Simplify the structure as much as possible, and use contrast to make it very clear what's what. That, along with good text typography, sums up the most important principles of designing a complex book.
No Bells, No Whistles
All too often, someone designing a book that's not complex -- one that consists of nothing more than chapters of prose -- tries to jazz it up by giving too much attention to elements that aren't important. The chapter opening is a good place to be a little flamboyant, but it's only there for the convenience of the reader; a flashy chapter-opening page that isn't easy to read, or that interrupts the reader and grabs the reader's attention, is a mistake.
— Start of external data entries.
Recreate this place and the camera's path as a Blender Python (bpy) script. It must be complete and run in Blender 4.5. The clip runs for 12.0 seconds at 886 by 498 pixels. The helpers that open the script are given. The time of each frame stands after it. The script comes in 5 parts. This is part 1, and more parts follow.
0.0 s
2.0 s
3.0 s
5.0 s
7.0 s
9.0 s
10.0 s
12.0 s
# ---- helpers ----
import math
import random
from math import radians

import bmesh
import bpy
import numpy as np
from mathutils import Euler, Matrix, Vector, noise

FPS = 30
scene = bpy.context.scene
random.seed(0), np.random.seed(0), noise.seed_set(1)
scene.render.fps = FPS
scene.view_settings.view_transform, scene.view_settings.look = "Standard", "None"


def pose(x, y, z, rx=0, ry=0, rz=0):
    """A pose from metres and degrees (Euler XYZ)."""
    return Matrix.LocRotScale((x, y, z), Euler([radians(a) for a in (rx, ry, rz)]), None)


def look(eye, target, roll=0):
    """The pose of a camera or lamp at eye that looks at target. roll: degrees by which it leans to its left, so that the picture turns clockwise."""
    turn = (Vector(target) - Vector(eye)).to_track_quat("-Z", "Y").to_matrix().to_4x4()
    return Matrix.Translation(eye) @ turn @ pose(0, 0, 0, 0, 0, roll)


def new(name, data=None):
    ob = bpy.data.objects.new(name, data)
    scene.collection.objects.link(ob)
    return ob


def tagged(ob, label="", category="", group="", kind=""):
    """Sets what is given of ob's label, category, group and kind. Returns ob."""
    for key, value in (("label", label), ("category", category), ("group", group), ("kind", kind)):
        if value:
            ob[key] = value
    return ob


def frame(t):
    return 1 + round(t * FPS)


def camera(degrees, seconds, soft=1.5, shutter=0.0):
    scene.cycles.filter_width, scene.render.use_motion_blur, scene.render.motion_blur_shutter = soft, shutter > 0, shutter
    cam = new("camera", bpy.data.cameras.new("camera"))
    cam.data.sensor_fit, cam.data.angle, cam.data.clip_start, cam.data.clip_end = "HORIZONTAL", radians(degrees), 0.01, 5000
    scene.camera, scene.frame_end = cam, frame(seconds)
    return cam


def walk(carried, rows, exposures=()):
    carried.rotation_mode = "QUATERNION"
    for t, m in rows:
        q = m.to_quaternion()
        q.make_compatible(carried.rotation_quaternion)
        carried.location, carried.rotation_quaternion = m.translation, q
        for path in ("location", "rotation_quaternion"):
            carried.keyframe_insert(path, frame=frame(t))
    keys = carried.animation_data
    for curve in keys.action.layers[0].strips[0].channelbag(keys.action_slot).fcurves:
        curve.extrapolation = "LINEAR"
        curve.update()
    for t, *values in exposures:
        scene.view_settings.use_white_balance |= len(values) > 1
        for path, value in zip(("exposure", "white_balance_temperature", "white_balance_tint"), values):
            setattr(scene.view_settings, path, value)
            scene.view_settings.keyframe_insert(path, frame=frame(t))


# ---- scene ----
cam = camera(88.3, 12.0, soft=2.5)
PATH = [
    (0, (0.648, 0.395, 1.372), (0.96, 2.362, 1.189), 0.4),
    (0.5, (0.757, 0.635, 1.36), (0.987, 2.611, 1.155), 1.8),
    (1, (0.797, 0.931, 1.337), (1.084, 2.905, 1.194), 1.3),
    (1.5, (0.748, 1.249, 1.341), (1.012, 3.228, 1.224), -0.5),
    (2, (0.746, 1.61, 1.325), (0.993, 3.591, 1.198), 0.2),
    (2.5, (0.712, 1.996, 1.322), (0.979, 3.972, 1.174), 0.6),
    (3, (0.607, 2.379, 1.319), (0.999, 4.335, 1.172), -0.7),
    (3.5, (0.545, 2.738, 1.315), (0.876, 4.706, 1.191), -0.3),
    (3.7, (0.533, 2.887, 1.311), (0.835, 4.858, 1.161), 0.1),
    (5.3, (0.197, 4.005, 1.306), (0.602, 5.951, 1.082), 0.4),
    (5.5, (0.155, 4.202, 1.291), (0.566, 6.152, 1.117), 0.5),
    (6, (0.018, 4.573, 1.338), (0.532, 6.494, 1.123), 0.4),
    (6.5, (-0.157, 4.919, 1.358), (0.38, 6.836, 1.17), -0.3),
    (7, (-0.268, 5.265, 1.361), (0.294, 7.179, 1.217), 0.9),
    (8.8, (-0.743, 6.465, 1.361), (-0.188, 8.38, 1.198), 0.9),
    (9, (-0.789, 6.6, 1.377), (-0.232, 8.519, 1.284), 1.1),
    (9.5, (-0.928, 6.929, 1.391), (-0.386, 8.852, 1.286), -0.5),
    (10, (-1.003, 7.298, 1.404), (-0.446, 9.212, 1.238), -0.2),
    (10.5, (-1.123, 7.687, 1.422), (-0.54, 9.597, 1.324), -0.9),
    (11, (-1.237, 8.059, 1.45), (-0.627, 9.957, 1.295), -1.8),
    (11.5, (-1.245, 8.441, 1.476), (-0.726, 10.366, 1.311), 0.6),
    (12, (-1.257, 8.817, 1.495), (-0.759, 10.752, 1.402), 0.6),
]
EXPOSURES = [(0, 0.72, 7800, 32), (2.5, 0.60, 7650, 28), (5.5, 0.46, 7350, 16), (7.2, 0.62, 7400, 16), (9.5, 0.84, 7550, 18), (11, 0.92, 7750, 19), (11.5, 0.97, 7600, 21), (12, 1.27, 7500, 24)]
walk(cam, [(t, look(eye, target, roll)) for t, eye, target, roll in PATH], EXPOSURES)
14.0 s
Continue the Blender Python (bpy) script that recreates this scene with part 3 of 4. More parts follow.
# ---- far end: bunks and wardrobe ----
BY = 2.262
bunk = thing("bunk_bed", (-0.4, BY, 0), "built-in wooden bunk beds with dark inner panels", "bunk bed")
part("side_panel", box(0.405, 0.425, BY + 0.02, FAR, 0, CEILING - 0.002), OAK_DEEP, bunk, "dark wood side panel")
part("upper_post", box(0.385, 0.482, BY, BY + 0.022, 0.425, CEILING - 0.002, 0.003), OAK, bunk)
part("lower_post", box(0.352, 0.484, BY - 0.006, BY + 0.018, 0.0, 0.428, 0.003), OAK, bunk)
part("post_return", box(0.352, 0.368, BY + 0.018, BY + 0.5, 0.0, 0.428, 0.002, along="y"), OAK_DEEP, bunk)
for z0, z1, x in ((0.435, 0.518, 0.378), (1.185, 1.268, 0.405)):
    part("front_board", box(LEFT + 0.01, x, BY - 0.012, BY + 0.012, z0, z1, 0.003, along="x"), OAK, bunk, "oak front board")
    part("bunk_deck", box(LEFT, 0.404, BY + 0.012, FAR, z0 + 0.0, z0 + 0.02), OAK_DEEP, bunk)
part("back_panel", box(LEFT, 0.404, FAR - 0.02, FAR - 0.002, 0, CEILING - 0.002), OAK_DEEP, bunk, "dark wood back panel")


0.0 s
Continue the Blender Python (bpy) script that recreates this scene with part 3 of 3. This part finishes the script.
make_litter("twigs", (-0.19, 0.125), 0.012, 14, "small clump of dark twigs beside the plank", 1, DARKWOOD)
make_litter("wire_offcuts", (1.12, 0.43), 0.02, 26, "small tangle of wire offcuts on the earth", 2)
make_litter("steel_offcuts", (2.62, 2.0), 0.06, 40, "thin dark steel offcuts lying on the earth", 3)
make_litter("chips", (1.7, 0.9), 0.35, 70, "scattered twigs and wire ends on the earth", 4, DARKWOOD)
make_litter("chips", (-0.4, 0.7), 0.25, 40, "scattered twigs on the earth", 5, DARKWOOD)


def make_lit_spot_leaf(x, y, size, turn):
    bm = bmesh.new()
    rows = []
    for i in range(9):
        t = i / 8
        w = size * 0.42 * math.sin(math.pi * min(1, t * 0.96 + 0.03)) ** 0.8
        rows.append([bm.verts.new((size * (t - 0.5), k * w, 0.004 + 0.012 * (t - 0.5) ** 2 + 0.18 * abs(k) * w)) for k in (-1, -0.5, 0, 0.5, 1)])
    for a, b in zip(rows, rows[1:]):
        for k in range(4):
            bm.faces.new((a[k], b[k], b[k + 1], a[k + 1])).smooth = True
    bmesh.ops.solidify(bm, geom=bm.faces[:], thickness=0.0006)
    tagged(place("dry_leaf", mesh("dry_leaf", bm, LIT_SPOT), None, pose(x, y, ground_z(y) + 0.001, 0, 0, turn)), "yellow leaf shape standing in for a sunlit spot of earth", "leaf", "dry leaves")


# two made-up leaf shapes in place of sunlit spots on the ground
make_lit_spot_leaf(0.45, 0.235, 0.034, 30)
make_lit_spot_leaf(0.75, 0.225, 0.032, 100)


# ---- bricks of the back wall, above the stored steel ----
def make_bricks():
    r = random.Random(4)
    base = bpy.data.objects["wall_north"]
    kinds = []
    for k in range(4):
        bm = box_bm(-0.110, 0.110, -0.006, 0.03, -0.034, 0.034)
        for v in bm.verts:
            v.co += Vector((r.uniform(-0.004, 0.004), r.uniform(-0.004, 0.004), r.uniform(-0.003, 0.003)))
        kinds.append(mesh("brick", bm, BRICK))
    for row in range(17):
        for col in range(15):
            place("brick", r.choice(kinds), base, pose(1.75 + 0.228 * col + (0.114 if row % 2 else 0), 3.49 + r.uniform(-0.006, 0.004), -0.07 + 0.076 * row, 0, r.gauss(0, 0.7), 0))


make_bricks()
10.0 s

Among the most annoying examples of misplaced creativity are the overly elaborate page number and running head or running foot. (For simplicity's sake, I'll call them all "running heads" from now on, no matter where on the page they may fall.) The only purpose of the page number is to help the reader navigate; the same is generally true of a running head, though these days there may be another use for the latter: to provide an indication of the source of photocopied pages. Fancy treatments of either page number or running head are self-defeating. They just get in the way. The information should be small and unobtrusive; it simply has to be there when the reader needs it.